Maximal degree variational principles

TL;DR

This paper develops a variational principle for identifying certain vector fields on manifolds, especially volume-preserving ones, using maximal degree differential forms, linking geometric structures to variational calculus.

Contribution

It introduces a variational framework for vector fields via maximal degree forms, providing a new characterization of volume-preserving fields and their relation to differential forms.

Findings

Unique vector fields correspond to variational principles for k=n-2.

Any vector field satisfying i_X(dθ)=0 admits a variational characterization.

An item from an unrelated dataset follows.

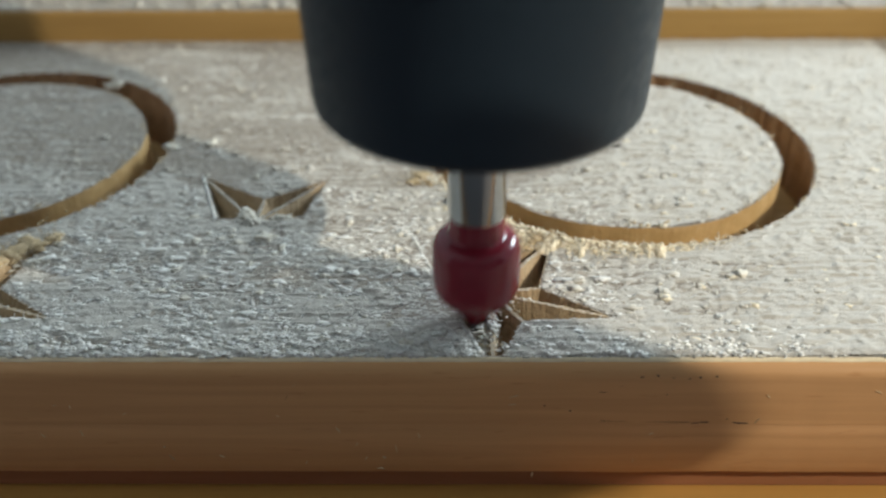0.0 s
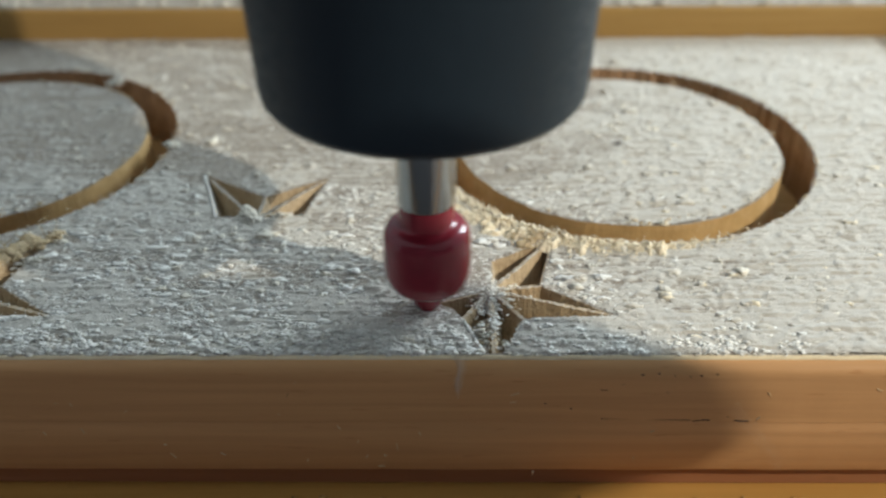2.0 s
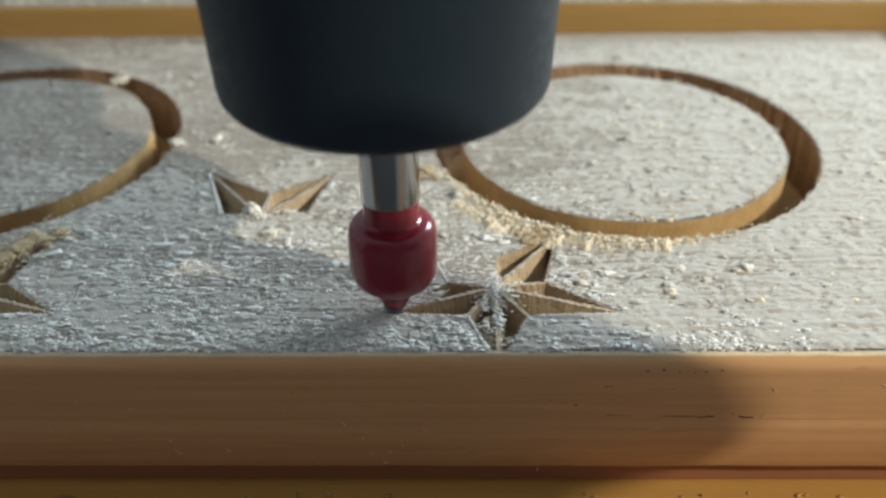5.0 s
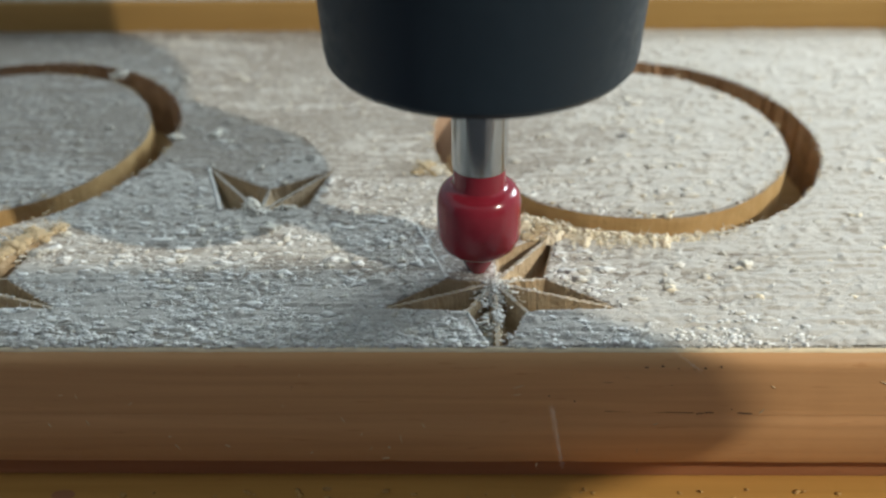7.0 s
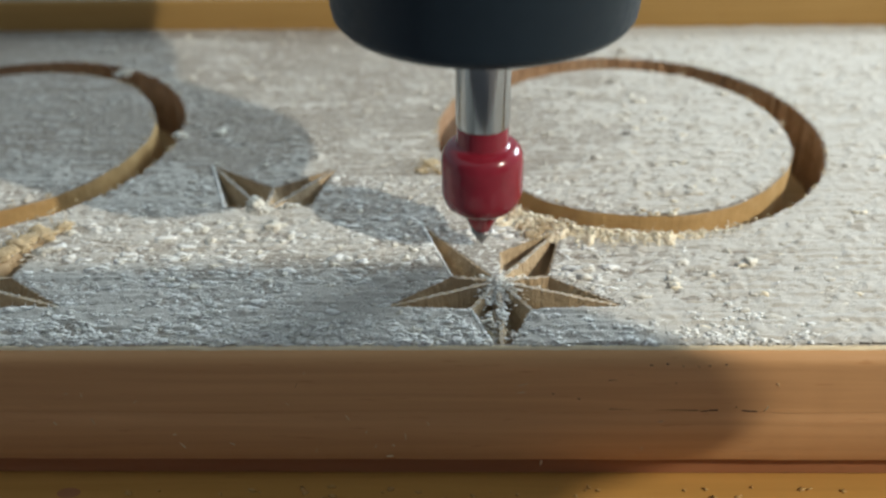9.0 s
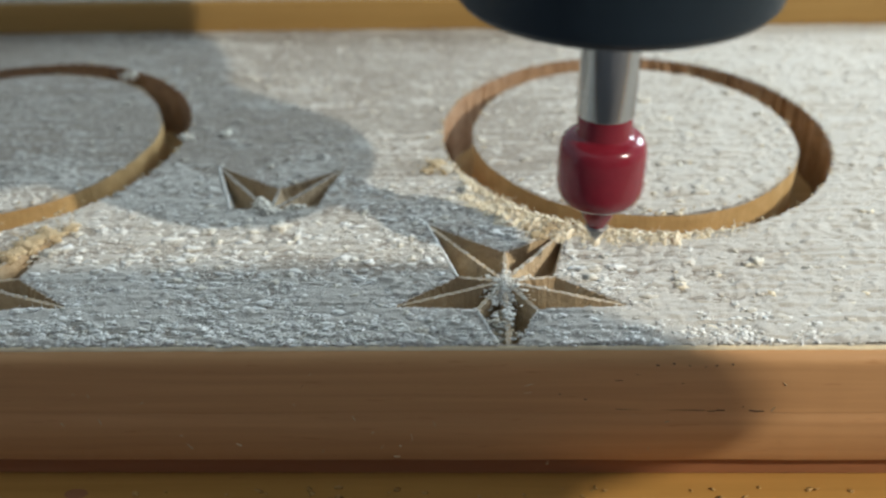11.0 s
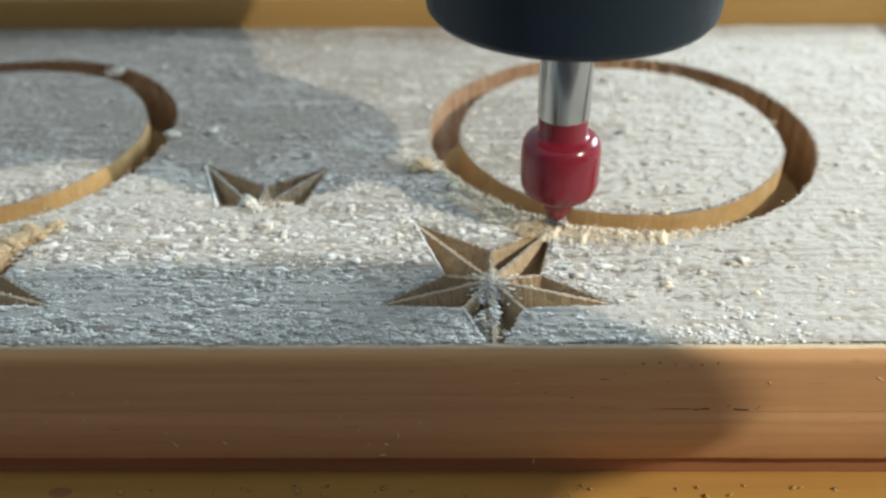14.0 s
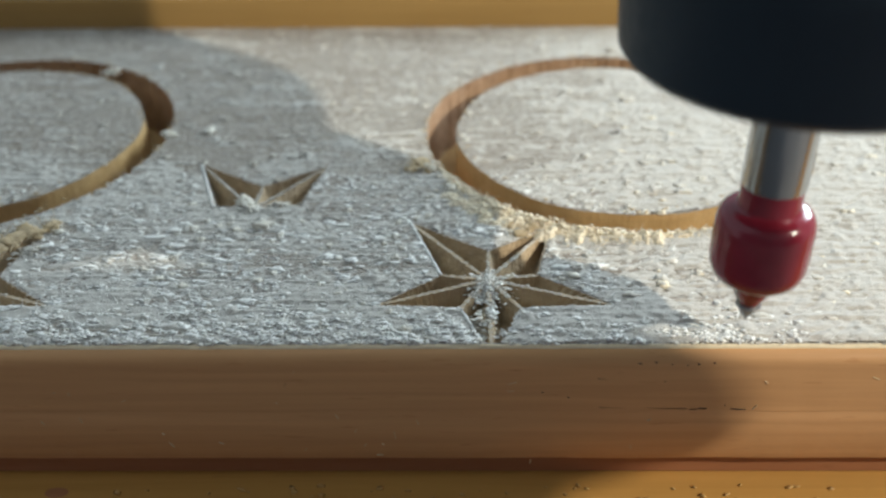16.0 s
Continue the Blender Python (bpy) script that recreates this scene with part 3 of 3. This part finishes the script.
clot = [(STAR_A[0] - 0.045 + dx, STAR_A[1] - 0.25 + dy, z, r_) for dx, dy, z, r_ in ((0, 0, -0.045, 0.040), (0.03, -0.05, -0.04, 0.032), (-0.025, -0.055, -0.05, 0.030),
        (0.035, 0.05, -0.03, 0.026), (-0.02, -0.10, -0.06, 0.028))]
lumps(clot, CREAM, "fluffy cream lump of sawdust in a star arm")
crumb_mesh("sawdust_heap", [(x + s * rng.normal(0, 0.6), max(LIP + 0.01, y + s * rng.normal(0, 0.6)), z + s * rng.uniform(0.1, 0.6), s * rng.uniform(0.10, 0.24))
                            for x, y, z, s in clot for _ in range(45)], CREAM, "loose cream grains in a star arm", 0.8)
burr = []
for c in (STAR_A, STAR_C):
    for k in range(5):
        for j in (k, (k - 1) % 5):
            a, b = TIPS[k], INNER[j]
            for _ in range(64 if (k, j) in ((3, 3), (4, 4), (1, 0), (0, 0), (0, 4)) else 18):
                f, s = rng.uniform(), rng.uniform(0.0025, 0.0058)
                p = (c[0] + a[0] + f * (b[0] - a[0]) + rng.normal(0, 0.003), c[1] + a[1] + f * (b[1] - a[1]) + rng.normal(0, 0.003))
                if p[1] > LIP:
                    burr.append((*p, s * 0.3, s))
for c, k, corner in ((STAR_A, 3, 3), (STAR_B, 3, 3), (STAR_A, 0, 4)):      # flour plastered on one wall of a pit
    a, b = Vector(TIPS[k]), Vector(INNER[corner])
    wall_mid = [Vector(mid) - Vector(c) for k_, j_, tri, mid in star_pits(c) if (k_, j_) == (k, corner)][0]
    for _ in range(1000):
        f, g, s = rng.uniform(0.02, 1), 0.42 * rng.uniform() ** 1.4, rng.uniform(0.003, 0.0065)
        p = a + (b - a) * f
        p += (wall_mid - p) * g
        if c[1] + p.y > LIP:
            burr.append((c[0] + p.x, c[1] + p.y, min(0.002, pit_depth(1 - max(0.0, g - 0.07)) + 0.003), s))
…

Liouville vector fields on phase space have associated variational principles.

Abstract

Let $M$ be smooth $n$-dimensional manifold, fibered over a $k$-dimensional submanifold $B$ as $\pi:M \to B$, and $\vartheta \in \Lambda^k (M)$; one can consider the functional on sections $\phi$ of the bundle $\pi$ defined by $\int_D \phi^* (\vartheta)$, with $D$ a domain in $B$. We show that for $k = n-2$ the variational principle based on this functional identifies a unique (up to multiplication by a smooth function) nontrivial vector field in $M$, i.e. a system of ODEs. Conversely, any vector field $X$ on $M$ satisfying $i_X ({\rm d} \vartheta) = 0$ for some $\vartheta \in \Lambda^{n-2} (M)$ admits such a variational characterization. We consider the general case, and also the particular case $M = P \times R$ where one of the variables (the time) has a distinguished role; in this case our results imply that any Liouville (volume-preserving) vector field on the phase space $P$ admits a variational principle of the kind considered here.